Однако, вопреки надеждам осажденных, Аларих присутствовал в военном стане готов, осаждавших Рим, собственной персоной.
И даже сам руководил осадой города на Тибре. О чем наперебой сообщают все античные историки:
«Когда Аларих услышал, что римский народ занимается военными упражнениями и готов сражаться, он сказал, что густую траву легче косить, чем редкую, и рассмеялся в адрес послов. Но когда они перешли к обсуждению мирных условий, он стал использовать выражения, чрезмерные даже для надменного варвара (вот она, оскорбленная римская гордость! — В.А.). Он заявил, что может снять осаду не иначе и не раньше, пока не заберет себе все имеющееся в городе золото и серебро, а кроме того и всю домашнюю утварь и рабов-варваров» (Зосим).

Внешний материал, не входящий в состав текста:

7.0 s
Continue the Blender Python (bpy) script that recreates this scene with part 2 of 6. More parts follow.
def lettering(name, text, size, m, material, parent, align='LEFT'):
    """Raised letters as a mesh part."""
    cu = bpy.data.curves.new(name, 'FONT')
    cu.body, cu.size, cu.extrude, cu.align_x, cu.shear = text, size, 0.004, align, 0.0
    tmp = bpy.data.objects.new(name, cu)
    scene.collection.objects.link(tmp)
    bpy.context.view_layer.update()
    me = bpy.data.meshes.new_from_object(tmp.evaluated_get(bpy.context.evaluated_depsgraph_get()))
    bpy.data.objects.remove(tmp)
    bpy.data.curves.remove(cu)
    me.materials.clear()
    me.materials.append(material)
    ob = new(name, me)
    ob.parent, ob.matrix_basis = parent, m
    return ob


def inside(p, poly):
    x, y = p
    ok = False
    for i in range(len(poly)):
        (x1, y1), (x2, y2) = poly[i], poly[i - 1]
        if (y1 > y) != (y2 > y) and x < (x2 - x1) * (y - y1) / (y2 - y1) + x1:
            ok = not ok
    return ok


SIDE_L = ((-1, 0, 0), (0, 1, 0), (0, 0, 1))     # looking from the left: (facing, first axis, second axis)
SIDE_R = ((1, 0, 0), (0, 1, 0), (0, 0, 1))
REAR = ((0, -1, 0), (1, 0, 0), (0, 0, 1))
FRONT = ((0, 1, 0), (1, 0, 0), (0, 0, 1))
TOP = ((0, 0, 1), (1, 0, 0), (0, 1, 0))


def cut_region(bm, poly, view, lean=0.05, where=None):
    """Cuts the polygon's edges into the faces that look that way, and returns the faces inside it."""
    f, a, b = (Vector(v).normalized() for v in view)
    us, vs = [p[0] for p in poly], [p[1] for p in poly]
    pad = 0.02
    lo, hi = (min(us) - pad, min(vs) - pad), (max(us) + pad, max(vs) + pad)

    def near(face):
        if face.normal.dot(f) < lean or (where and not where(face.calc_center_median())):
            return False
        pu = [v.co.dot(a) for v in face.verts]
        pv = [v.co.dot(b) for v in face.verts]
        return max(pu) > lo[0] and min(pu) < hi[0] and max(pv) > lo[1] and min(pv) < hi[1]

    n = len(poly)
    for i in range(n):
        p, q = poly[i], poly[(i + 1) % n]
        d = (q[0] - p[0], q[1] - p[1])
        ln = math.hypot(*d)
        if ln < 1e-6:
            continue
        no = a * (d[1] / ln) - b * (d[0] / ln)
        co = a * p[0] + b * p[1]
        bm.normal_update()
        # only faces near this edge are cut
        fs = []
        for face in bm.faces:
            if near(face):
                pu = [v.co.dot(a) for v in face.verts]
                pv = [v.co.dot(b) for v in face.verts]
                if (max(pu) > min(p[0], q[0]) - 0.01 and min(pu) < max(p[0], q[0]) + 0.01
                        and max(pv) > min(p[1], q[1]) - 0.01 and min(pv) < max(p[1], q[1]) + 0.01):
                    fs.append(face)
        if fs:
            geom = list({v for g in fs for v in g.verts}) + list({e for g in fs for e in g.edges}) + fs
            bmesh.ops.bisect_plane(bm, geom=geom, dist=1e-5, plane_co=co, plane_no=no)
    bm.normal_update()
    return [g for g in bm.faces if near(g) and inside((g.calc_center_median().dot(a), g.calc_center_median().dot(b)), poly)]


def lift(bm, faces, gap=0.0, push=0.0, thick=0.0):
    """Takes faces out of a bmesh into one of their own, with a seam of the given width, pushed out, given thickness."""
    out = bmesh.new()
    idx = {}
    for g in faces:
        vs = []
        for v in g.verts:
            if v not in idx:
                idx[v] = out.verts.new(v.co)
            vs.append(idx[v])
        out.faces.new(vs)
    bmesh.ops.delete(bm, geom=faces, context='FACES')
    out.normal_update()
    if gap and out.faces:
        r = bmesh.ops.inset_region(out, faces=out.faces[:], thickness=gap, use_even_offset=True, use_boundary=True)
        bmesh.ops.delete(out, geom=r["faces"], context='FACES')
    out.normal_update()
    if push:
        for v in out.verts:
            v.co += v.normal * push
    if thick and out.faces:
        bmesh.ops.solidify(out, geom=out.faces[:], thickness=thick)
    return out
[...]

Совершенно ясно, что Аларих не стал бы так себя вести, если бы допускал возможность подхода на помощь Ветхому Риму свежих имперских войск. То, что Равенна могла противопоставить ему после убийства Стилихона, вызывало у него только насмешку. Нам же остается лишь недоумевать по поводу причин столь самоубийственной наглости кровожадных равеннских святош в столь безвыходной ситуации. Судя по категорическому требованию Алариха выдать ему только рабов-«варваров» (а не, скажем, рабов-эллинов, пребывавших в римском услужении), можно предположить, что он ощущал себя не только царем готов, но и мстителем за всех германцев. Столетиями истребляемых и угнетаемых «сынами Ромула», по присвоенному теми себе «праву сильного» и по слову своего «национального поэта» Публия Вергилия Марона:
Аларих был намерен «положить конец всем этим римским безобразиям». Чтобы германские «варвары» больше не служили римлянам в войсках, латифундиях, рудниках, городах, на галерах и Бог еще знает где еще. Они должны были обрести в Римской державе равноправие с римлянами. И совместно с римлянами править «мировой» империей. Когда же безмерно униженные римские послы — испанец Василий и трибун императорских нотариев Иоанн (знавший Алариха еще по службе в римском войске и даже, по Зосиму, друг вестготского царя) осмелились спросить Алариха, что же он намерен оставить римским гражданам, лишенным им всего имущества, восточноримский магистр милитум лаконично отвечал: «Их жизни».
На этих условиях (подкрепленных выдачей ему в качестве заложников, мужских отпрысков знатнейших римских семейств) Аларих был готов заключить не только мир, но и военный союз с императором Гонорием и выступить с западными римлянами в поход против всех их врагов (если и против восточных римлян, то как же Евтропий в нем ошибся!).